L.I..S.A. Herr Dr. Feindt, in Europa, insbesondere in Ost- und Ostmitteleuropa, wird derzeit um die Erinnerung an den Zweiten Weltkrieg gerungen. Im Mittelpunkt stehen Fragen wie: Wer war Täter, wer Opfer? Welchen Opfern steht welches Gedenken zu? Wie wird nicht nur die Erinnerungspolitik sondern auch die Geschichtsschreibung den im Zweiten Weltkrieg begangenen Verbrechen gerecht? Viele weitere Fragen mit hohem Konfliktpotential schließen sich an. Warum eigentlich? Warum sind diese Fragen gerade heute so virulent? Geht es hierbei um Geschichte oder eher um Politik?
Dr. Feindt: Es geht in diesen Fragen um Identität und um Selbstvergewisserung, deswegen sind sie so virulent. Die Erfahrung des Zweiten Weltkriegs und die Erinnerung daran sind grundlegend für das Selbstverständnis der europäischen Gesellschaften heute, mit jeweils eigenen Erzählungen und Schwerpunkten. Diese Erzählungen bewegen sich keineswegs immer nur in einem nationalen Rahmen, hier lassen sich oft regionale, sozio-kulturelle oder konfessionelle Erinnerungsgemeinschaften erkennen, genauso wie auch transnationale Deutungsmuster. Aber in einer Auseinandersetzung auf europäischer Ebene, und davon sprechen wir hier ja, dominiert dann doch der nationale Rahmen der Erinnerung.
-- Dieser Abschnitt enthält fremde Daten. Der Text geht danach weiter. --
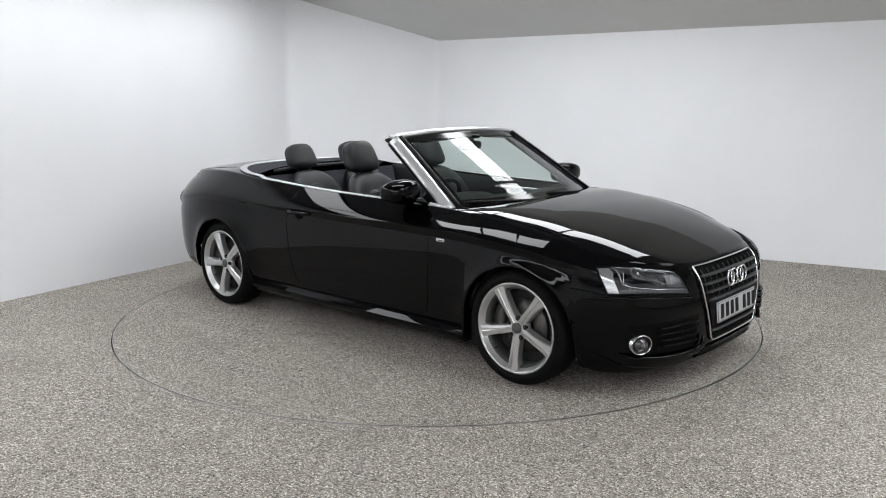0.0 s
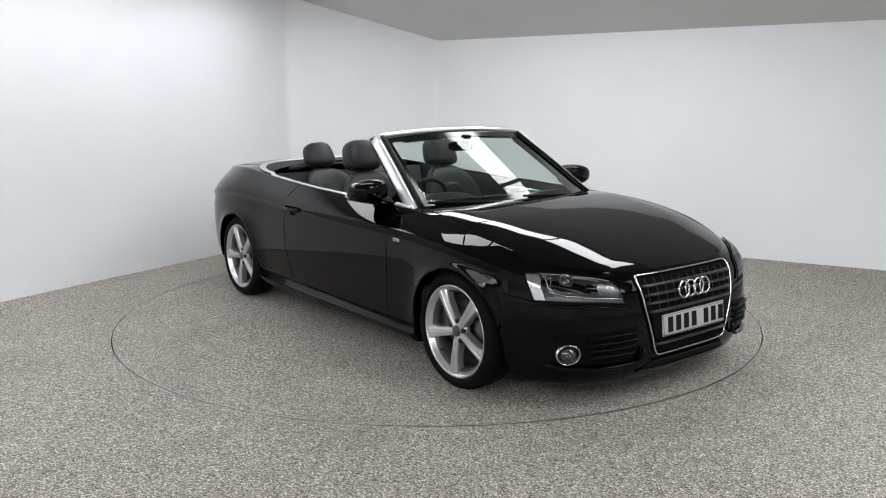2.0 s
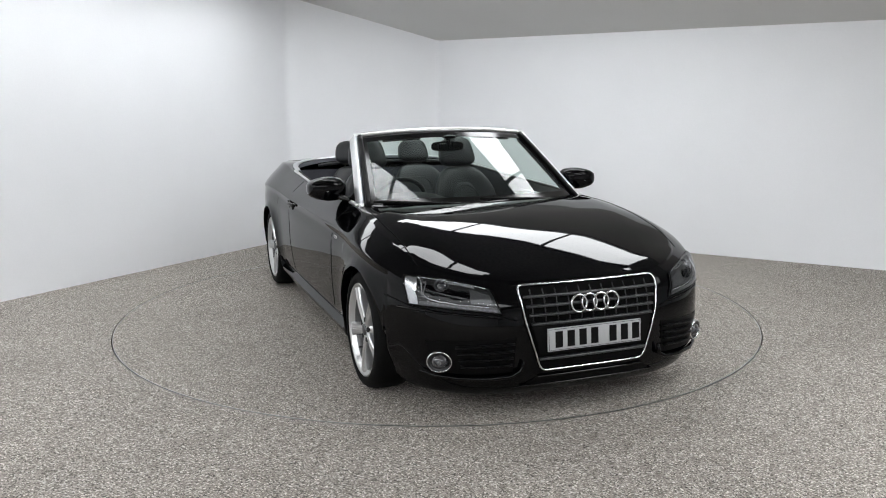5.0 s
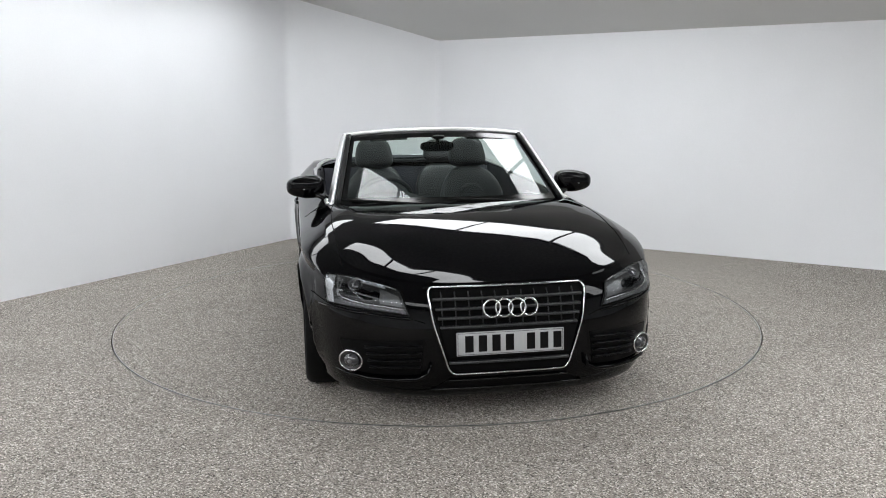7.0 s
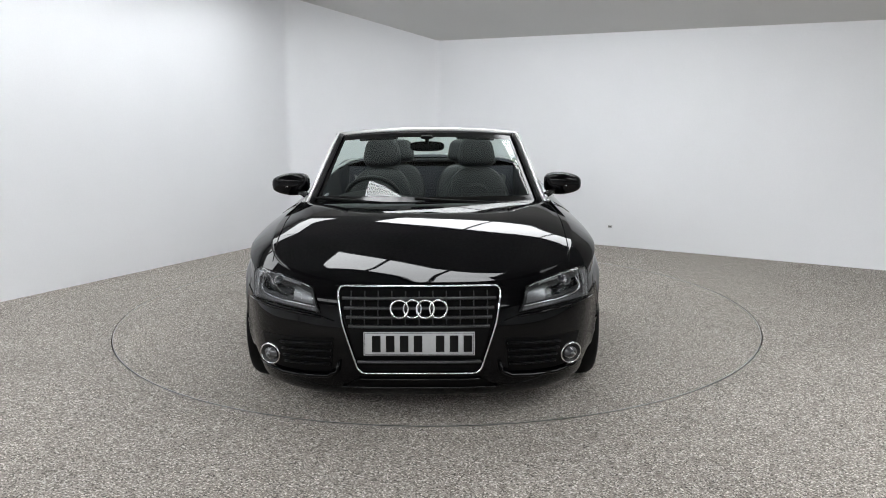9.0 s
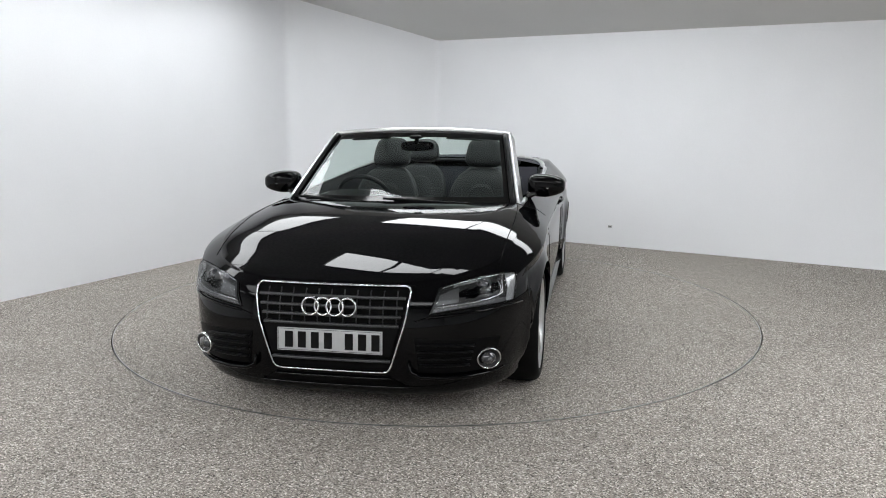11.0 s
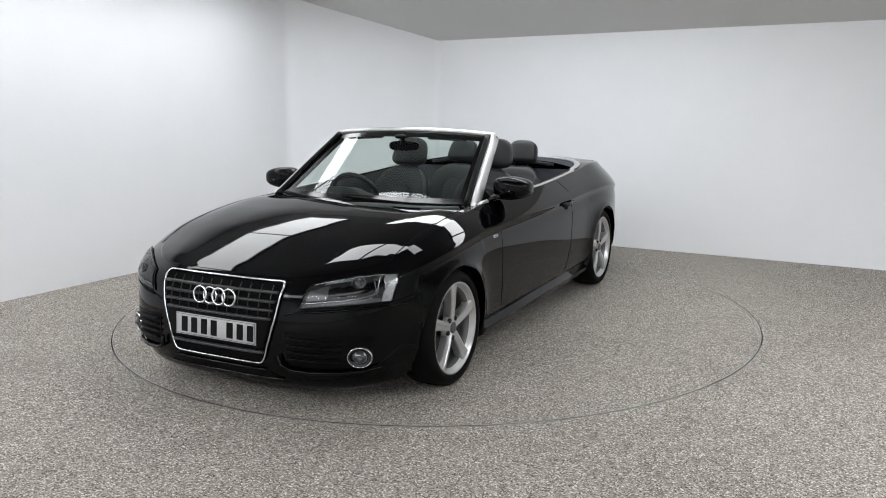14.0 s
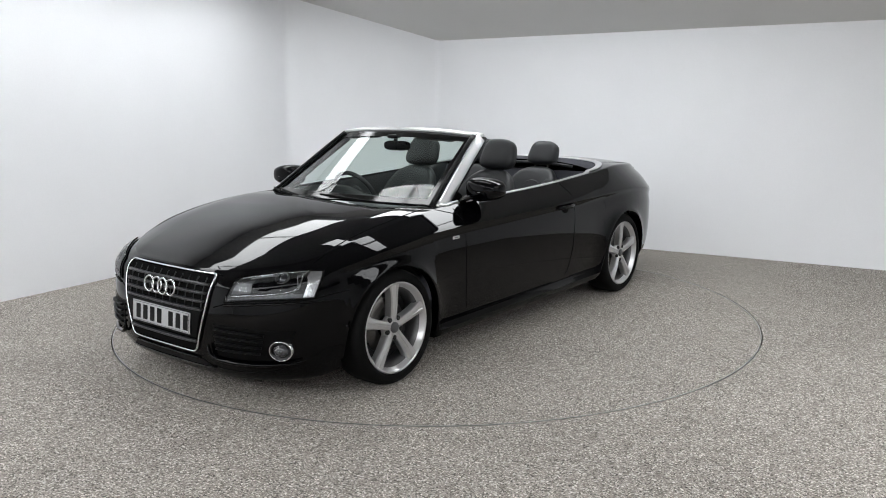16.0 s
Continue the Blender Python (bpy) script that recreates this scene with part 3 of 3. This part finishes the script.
def headlight(sg):
    c = flip([(1.80, 0.832, 0.692), (2.085, 0.508, 0.655), (2.118, 0.463, 0.540), (1.875, 0.835, 0.566)], sg)
    h = part("headlight", patch(c, 0.001, 20, 12), LAMPDARK, car, "clear-lensed headlight with dark housing and silver reflector")
    def at(u, v, off):
        return snap(c[0].lerp(c[1], u).lerp(c[3].lerp(c[2], u), v), off * 0.6)
    def sub(u0, u1, v0, v1, off, n=10):
        return grid([[at(lerp(u0, u1, i / n), lerp(v0, v1, j / 6), off) for i in range(n + 1)] for j in range(7)])
    # bright outer reflector, lower running lamp strip and inner bezel
    part("side_reflector", sub(0.02, 0.15, 0.05, 0.95, 0.010), REFLECTOR, h, "silver outer reflector")
    part("upper_bezel", sub(0.50, 0.80, 0.10, 0.30, 0.010), REFLECTOR, h, "silver upper reflector")
    part("inner_bezel", sub(0.72, 0.95, 0.36, 0.70, 0.006), LAMPGREY, h, "grey inner reflector")
    part("running_lamp", sub(0.16, 0.97, 0.83, 0.95, 0.012, 18), LAMPGREY, h, "silver running lamp strip")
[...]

Wenn man sich die Forderung nach einem Denkmal für die polnischen Opfer des Zweiten Weltkriegs in Berlin anschaut, um eines der prägnanten Beispiele zu nennen, dann handelt es sich um eine Forderung nach Anerkennung dieser historischen Opfer, aber auch nach Anerkennung für das heutige Polen. Demgegenüber steht das in Deutschland weitverbreitete Selbstverständnis eines erfolgreichen Erinnerns an den Holocaust. Dieses Bewusstsein der gelungenen Vergangenheitsbewältigung macht es offenbar schwer zu akzeptieren, dass der Vernichtungskrieg im Osten, d.h. nicht nur in der Sowjetunion, sondern auch in Polen, in Deutschland nur unzureichend bekannt ist. Ich vereinfache hier, denn es geht mir um die Struktur der Auseinandersetzung. Wer die Diskussion verfolgt hat, weiß, dass es auch in Deutschland Forderungen nach einem solchen Denkmal gibt und dass diese Debatte genauso einen Kontrapunkt zur deutschen Erinnerung an Flucht und Vertreibung setzt.
Wenn Sie also fragen, wie die Erinnerungspolitik dieser Komplexität gerecht werden kann, dann bleibt nur, die vielfältigen Erfahrungen und die daraus resultierenden Erinnerungen darzustellen. Die Komplexität muss öffentlich transparent werden. Das darf nicht unkritisch geschehen und muss Grenzen aufzeigen, aber eine solche Multiperspektivität hätte das Potential, einen Dialog herzustellen. Für den konkreten Fall hieße das, ein Denkmal für die polnischen Opfer des Zweiten Weltkriegs mit einem Informationszentrum zu verbinden und die in Deutschland tatsächlich nur wenigen Interessierten bekannte Geschichte der deutschen Besetzung Polens im Zweiten Weltkrieg einem breiteren Publikum zu vermitteln. Dazu gehört dann auch die Geschichte der Erinnerung daran in Deutschland und Polen, also das Beschweigen und Verdrängen, aber auch das Identitätsstiftende zu thematisieren. Eine solche Erinnerungsarbeit sollte historisches Wissen vermitteln, muss Unterschiede in der Deutung sichtbar machen und helfen, diese Selbstvergewisserungen kritisch zu reflektieren. Allein das hilft, Spannungen abzubauen.